Discipleship in a world strictly opposed is like a very bad and very frustrating game of golf.  On most of the eighteen holes, we do so badly that there is not a word or phrase for our score – like “triple bogie”.  Yet there is almost always that one hole we par, that one hole when all our shots hit the mark.  It is that hole, that perfect shot which keeps us coming back for more.  I may walk away from eighteen holes with a score of 125 (which is really bad!), but that one hole or even just that one shot where everything came together is what will bring me back with the hope that my game will get better if I just stay after it.  It is that one hole or even just that one shot I will remember.

Life in Christ in a world filled with darkness is entirely like that.  Things do not always go the way we think they ought to go.  Things do not always work out the way we wish.  Yet when we focus on and hungrily pursue that one thing we have long sought after – that glimpse of Glory, that glimpse of the Kingdom of Heaven – we will find it if we persevere; for it is our Father’s good will that we should.  He knows it is what keeps us coming back for more, a constant reminder that He is with us.

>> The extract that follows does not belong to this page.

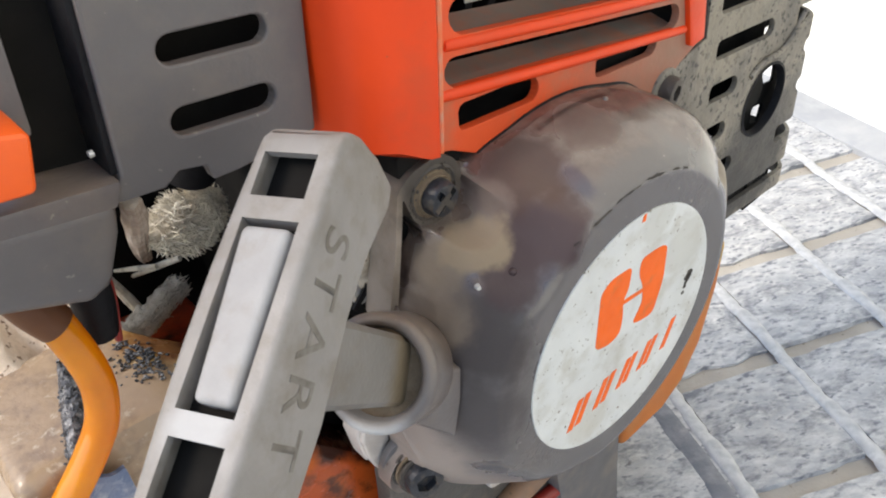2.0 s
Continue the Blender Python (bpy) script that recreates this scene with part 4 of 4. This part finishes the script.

But first things first.  First, we must be willing to make room.  First, we must be willing to clear out the former self and its desires that do not mesh with the mission of the Church and the Kingdom of Heaven to “make disciples”.  First, we must “die” so we may find and embrace and live the Life to which we are called – not just as spouses and parents but as disciples, as sojourners, as faithful members of a community not merely waiting until this life is over but living fully into the Life to which we are beckoned. 


Then will the reality of the Kingdom come fully near.  Then will the reality of the Kingdom be revealed in all its glory.  Then will our lives finally begin to come together.  Then will our lives in the life of the Church begin to make sense … to us and to Him.  Only then can we begin to really live.  For the Father.  In The Word.  By the Holy Spirit.  Amen.